WHAT TO PRODUCE: Every line below should be copied exactly; drop the pictures.

DATASET EXTRACT:
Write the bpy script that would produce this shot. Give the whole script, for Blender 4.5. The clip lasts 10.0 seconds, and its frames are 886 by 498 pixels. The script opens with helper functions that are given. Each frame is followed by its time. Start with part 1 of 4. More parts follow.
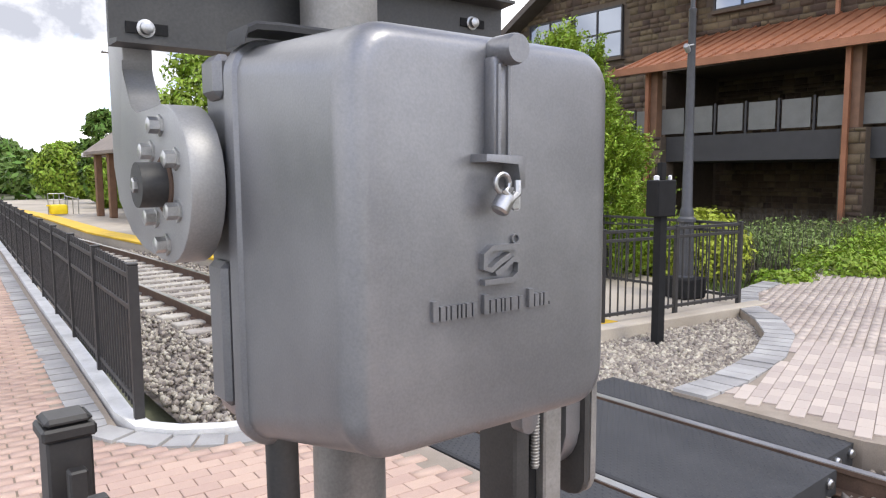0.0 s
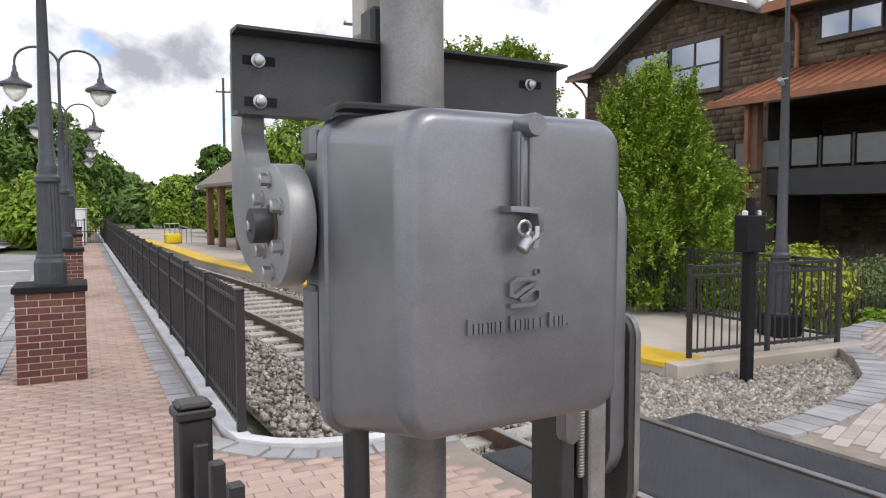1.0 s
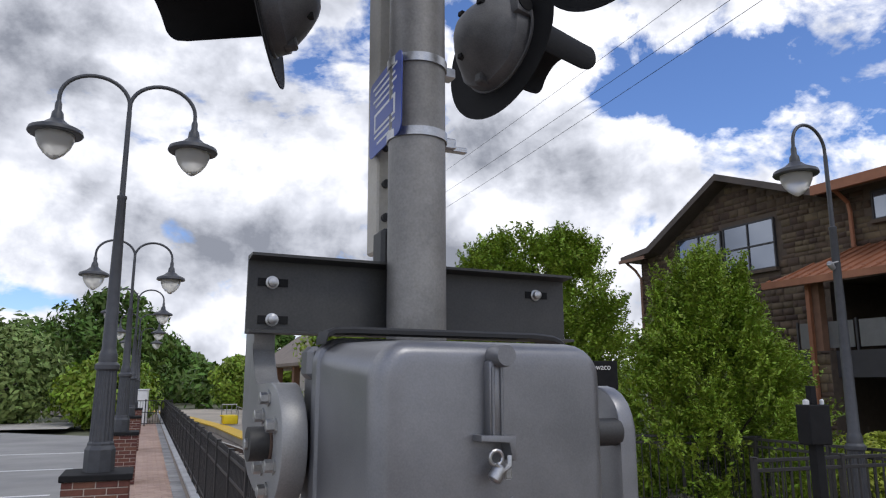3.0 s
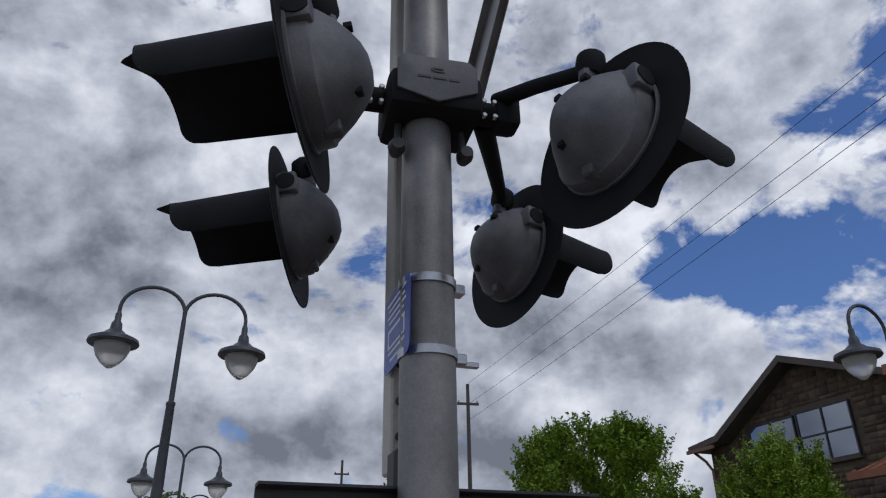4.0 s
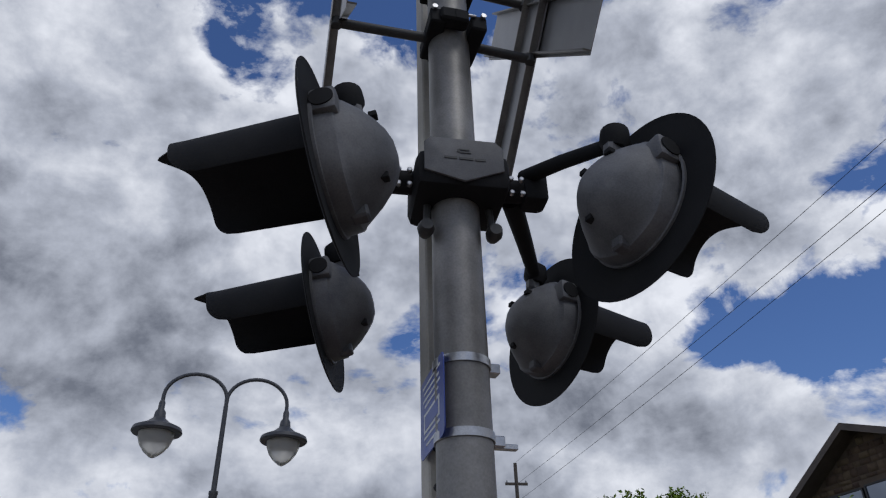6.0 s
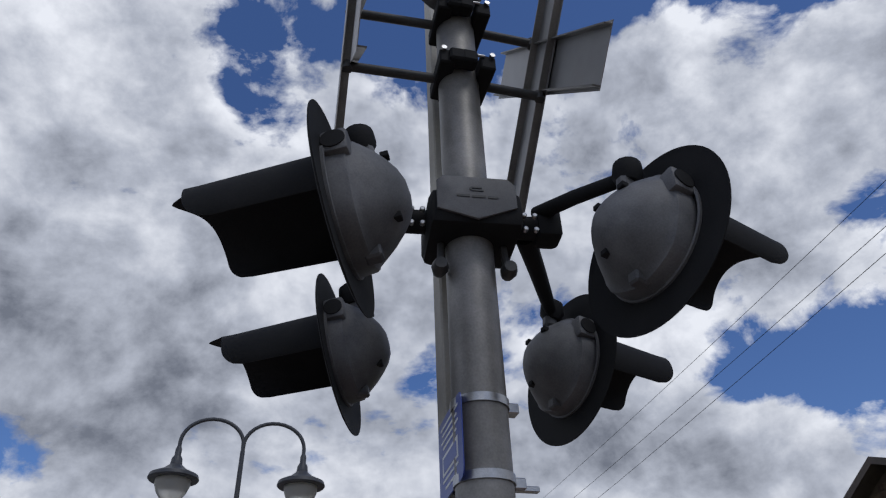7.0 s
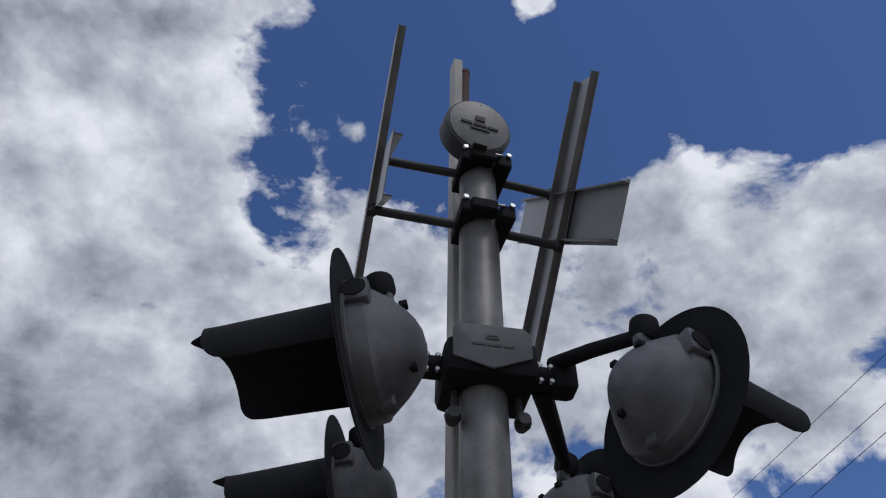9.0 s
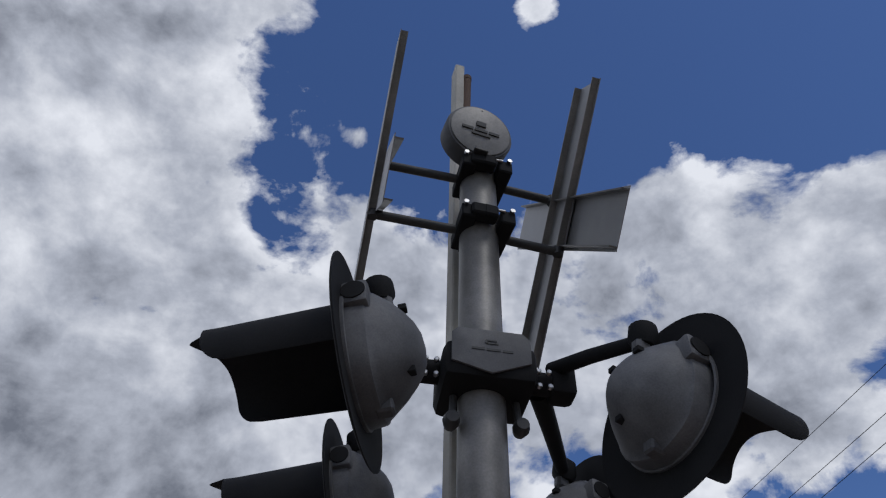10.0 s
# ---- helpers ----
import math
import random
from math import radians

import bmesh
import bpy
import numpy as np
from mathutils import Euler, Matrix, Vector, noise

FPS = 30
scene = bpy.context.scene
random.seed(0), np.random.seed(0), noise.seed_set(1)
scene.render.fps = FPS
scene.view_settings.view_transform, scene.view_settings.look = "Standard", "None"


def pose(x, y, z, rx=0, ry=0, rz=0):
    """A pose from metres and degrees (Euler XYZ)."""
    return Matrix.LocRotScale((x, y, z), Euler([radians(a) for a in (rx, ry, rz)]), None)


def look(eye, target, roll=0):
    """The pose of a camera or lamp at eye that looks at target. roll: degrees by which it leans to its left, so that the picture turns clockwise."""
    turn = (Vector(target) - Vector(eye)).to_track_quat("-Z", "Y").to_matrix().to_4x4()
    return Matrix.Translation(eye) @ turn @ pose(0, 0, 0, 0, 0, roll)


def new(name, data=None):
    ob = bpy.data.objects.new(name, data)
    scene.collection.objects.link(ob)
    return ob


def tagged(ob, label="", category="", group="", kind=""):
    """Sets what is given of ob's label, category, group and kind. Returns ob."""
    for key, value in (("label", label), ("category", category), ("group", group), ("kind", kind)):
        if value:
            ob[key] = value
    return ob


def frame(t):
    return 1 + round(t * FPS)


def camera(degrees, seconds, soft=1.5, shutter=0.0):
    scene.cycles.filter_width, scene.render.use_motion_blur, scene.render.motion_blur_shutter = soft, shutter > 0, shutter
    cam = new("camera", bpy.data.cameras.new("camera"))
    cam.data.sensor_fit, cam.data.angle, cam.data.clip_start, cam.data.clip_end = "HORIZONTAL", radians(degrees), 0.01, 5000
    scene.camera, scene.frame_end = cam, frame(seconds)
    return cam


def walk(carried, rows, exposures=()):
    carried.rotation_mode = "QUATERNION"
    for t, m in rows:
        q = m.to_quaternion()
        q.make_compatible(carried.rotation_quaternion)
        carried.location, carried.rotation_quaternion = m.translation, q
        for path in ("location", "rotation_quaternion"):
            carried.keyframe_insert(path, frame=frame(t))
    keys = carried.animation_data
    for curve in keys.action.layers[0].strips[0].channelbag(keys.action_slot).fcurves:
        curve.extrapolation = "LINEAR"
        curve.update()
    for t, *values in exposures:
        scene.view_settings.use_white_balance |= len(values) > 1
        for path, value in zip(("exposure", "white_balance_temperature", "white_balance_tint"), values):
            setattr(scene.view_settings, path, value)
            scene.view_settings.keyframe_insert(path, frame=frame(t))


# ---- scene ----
cam = camera(63.6, 10.0, 1.2)
PATH = [
    (0, (0.834, -7.487, 1.681), (1.873, -5.561, 1.449), -0.3),
    (0.5, (0.797, -7.669, 1.696), (1.685, -5.661, 1.580), -1.1),
    (1, (0.795, -7.766, 1.706), (1.576, -5.713, 1.572), -0.1),
    (1.5, (0.843, -7.829, 1.698), (1.514, -5.738, 1.562), 0.3),
    (2, (0.873, -7.866, 1.696), (1.525, -5.772, 1.531), 1.1),
    (2.5, (0.888, -7.874, 1.726), (1.511, -5.768, 1.595), 1.3),
    (3, (0.909, -7.879, 1.788), (1.510, -5.804, 2.199), 0.0),
    (3.2, (0.907, -7.876, 1.808), (1.497, -5.840, 2.398), -0.6),
    (4.3, (1.043, -7.953, 1.862), (1.379, -6.039, 2.892), -0.8),
    (4.5, (1.041, -7.955, 1.865), (1.353, -6.058, 2.932), -1.2),
    (5, (1.030, -7.952, 1.868), (1.310, -6.081, 2.990), -1.2),
    (5.5, (1.037, -7.946, 1.866), (1.313, -6.087, 3.009), -1.1),
    (7, (1.043, -7.928, 1.873), (1.262, -6.142, 3.139), -2.0),
    (7.5, (1.037, -7.943, 1.891), (1.205, -6.216, 3.242), -1.1),
    (8, (1.035, -7.959, 1.909), (1.174, -6.311, 3.361), 0.1),
    (8.5, (1.032, -7.970, 1.907), (1.174, -6.415, 3.457), 1.0),
    (9, (1.036, -7.976, 1.906), (1.179, -6.438, 3.473), 1.7),
    (9.5, (1.035, -7.976, 1.903), (1.177, -6.449, 3.482), 1.9),
    (10, (1.038, -7.974, 1.900), (1.178, -6.450, 3.480), 2.3),
]
walk(cam, [(t, look(eye, target, roll)) for t, eye, target, roll in PATH],
     [(0, 0.48, 6900, 10), (0.6, 0.1, 6950, 10), (1.0, 0.02, 6950, 10), (2.5, -0.06, 6950, 10), (2.6, -0.2, 6900, 10), (3.0, -0.68, 6500, 10), (3.2, -1.15, 6350, 10), (4.3, -1.5, 6100, 10), (5.5, -1.5, 6150, 10), (7.5, -1.48, 6150, 10), (8.5, -1.58, 6150, 10), (10, -1.58, 6150, 10)])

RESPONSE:
Write the bpy script that would produce this shot. Give the whole script, for Blender 4.5. The clip lasts 10.0 seconds, and its frames are 886 by 498 pixels. The script opens with helper functions that are given. Each frame is followed by its time. Start with part 1 of 4. More parts follow.
0.0 s
1.0 s
3.0 s
4.0 s
6.0 s
7.0 s
9.0 s
10.0 s
# ---- helpers ----
import math
import random
from math import radians

import bmesh
import bpy
import numpy as np
from mathutils import Euler, Matrix, Vector, noise

FPS = 30
scene = bpy.context.scene
random.seed(0), np.random.seed(0), noise.seed_set(1)
scene.render.fps = FPS
scene.view_settings.view_transform, scene.view_settings.look = "Standard", "None"


def pose(x, y, z, rx=0, ry=0, rz=0):
    """A pose from metres and degrees (Euler XYZ)."""
    return Matrix.LocRotScale((x, y, z), Euler([radians(a) for a in (rx, ry, rz)]), None)


def look(eye, target, roll=0):
    """The pose of a camera or lamp at eye that looks at target. roll: degrees by which it leans to its left, so that the picture turns clockwise."""
    turn = (Vector(target) - Vector(eye)).to_track_quat("-Z", "Y").to_matrix().to_4x4()
    return Matrix.Translation(eye) @ turn @ pose(0, 0, 0, 0, 0, roll)


def new(name, data=None):
    ob = bpy.data.objects.new(name, data)
    scene.collection.objects.link(ob)
    return ob


def tagged(ob, label="", category="", group="", kind=""):
    """Sets what is given of ob's label, category, group and kind. Returns ob."""
    for key, value in (("label", label), ("category", category), ("group", group), ("kind", kind)):
        if value:
            ob[key] = value
    return ob


def frame(t):
    return 1 + round(t * FPS)


def camera(degrees, seconds, soft=1.5, shutter=0.0):
    scene.cycles.filter_width, scene.render.use_motion_blur, scene.render.motion_blur_shutter = soft, shutter > 0, shutter
    cam = new("camera", bpy.data.cameras.new("camera"))
    cam.data.sensor_fit, cam.data.angle, cam.data.clip_start, cam.data.clip_end = "HORIZONTAL", radians(degrees), 0.01, 5000
    scene.camera, scene.frame_end = cam, frame(seconds)
    return cam


def walk(carried, rows, exposures=()):
    carried.rotation_mode = "QUATERNION"
    for t, m in rows:
        q = m.to_quaternion()
        q.make_compatible(carried.rotation_quaternion)
        carried.location, carried.rotation_quaternion = m.translation, q
        for path in ("location", "rotation_quaternion"):
            carried.keyframe_insert(path, frame=frame(t))
    keys = carried.animation_data
    for curve in keys.action.layers[0].strips[0].channelbag(keys.action_slot).fcurves:
        curve.extrapolation = "LINEAR"
        curve.update()
    for t, *values in exposures:
        scene.view_settings.use_white_balance |= len(values) > 1
        for path, value in zip(("exposure", "white_balance_temperature", "white_balance_tint"), values):
            setattr(scene.view_settings, path, value)
            scene.view_settings.keyframe_insert(path, frame=frame(t))


# ---- scene ----
cam = camera(63.6, 10.0, 1.2)
PATH = [
    (0, (0.834, -7.487, 1.681), (1.873, -5.561, 1.449), -0.3),
    (0.5, (0.797, -7.669, 1.696), (1.685, -5.661, 1.580), -1.1),
    (1, (0.795, -7.766, 1.706), (1.576, -5.713, 1.572), -0.1),
    (1.5, (0.843, -7.829, 1.698), (1.514, -5.738, 1.562), 0.3),
    (2, (0.873, -7.866, 1.696), (1.525, -5.772, 1.531), 1.1),
    (2.5, (0.888, -7.874, 1.726), (1.511, -5.768, 1.595), 1.3),
    (3, (0.909, -7.879, 1.788), (1.510, -5.804, 2.199), 0.0),
    (3.2, (0.907, -7.876, 1.808), (1.497, -5.840, 2.398), -0.6),
    (4.3, (1.043, -7.953, 1.862), (1.379, -6.039, 2.892), -0.8),
    (4.5, (1.041, -7.955, 1.865), (1.353, -6.058, 2.932), -1.2),
    (5, (1.030, -7.952, 1.868), (1.310, -6.081, 2.990), -1.2),
    (5.5, (1.037, -7.946, 1.866), (1.313, -6.087, 3.009), -1.1),
    (7, (1.043, -7.928, 1.873), (1.262, -6.142, 3.139), -2.0),
    (7.5, (1.037, -7.943, 1.891), (1.205, -6.216, 3.242), -1.1),
    (8, (1.035, -7.959, 1.909), (1.174, -6.311, 3.361), 0.1),
    (8.5, (1.032, -7.970, 1.907), (1.174, -6.415, 3.457), 1.0),
    (9, (1.036, -7.976, 1.906), (1.179, -6.438, 3.473), 1.7),
    (9.5, (1.035, -7.976, 1.903), (1.177, -6.449, 3.482), 1.9),
    (10, (1.038, -7.974, 1.900), (1.178, -6.450, 3.480), 2.3),
]
walk(cam, [(t, look(eye, target, roll)) for t, eye, target, roll in PATH],
     [(0, 0.48, 6900, 10), (0.6, 0.1, 6950, 10), (1.0, 0.02, 6950, 10), (2.5, -0.06, 6950, 10), (2.6, -0.2, 6900, 10), (3.0, -0.68, 6500, 10), (3.2, -1.15, 6350, 10), (4.3, -1.5, 6100, 10), (5.5, -1.5, 6150, 10), (7.5, -1.48, 6150, 10), (8.5, -1.58, 6150, 10), (10, -1.58, 6150, 10)])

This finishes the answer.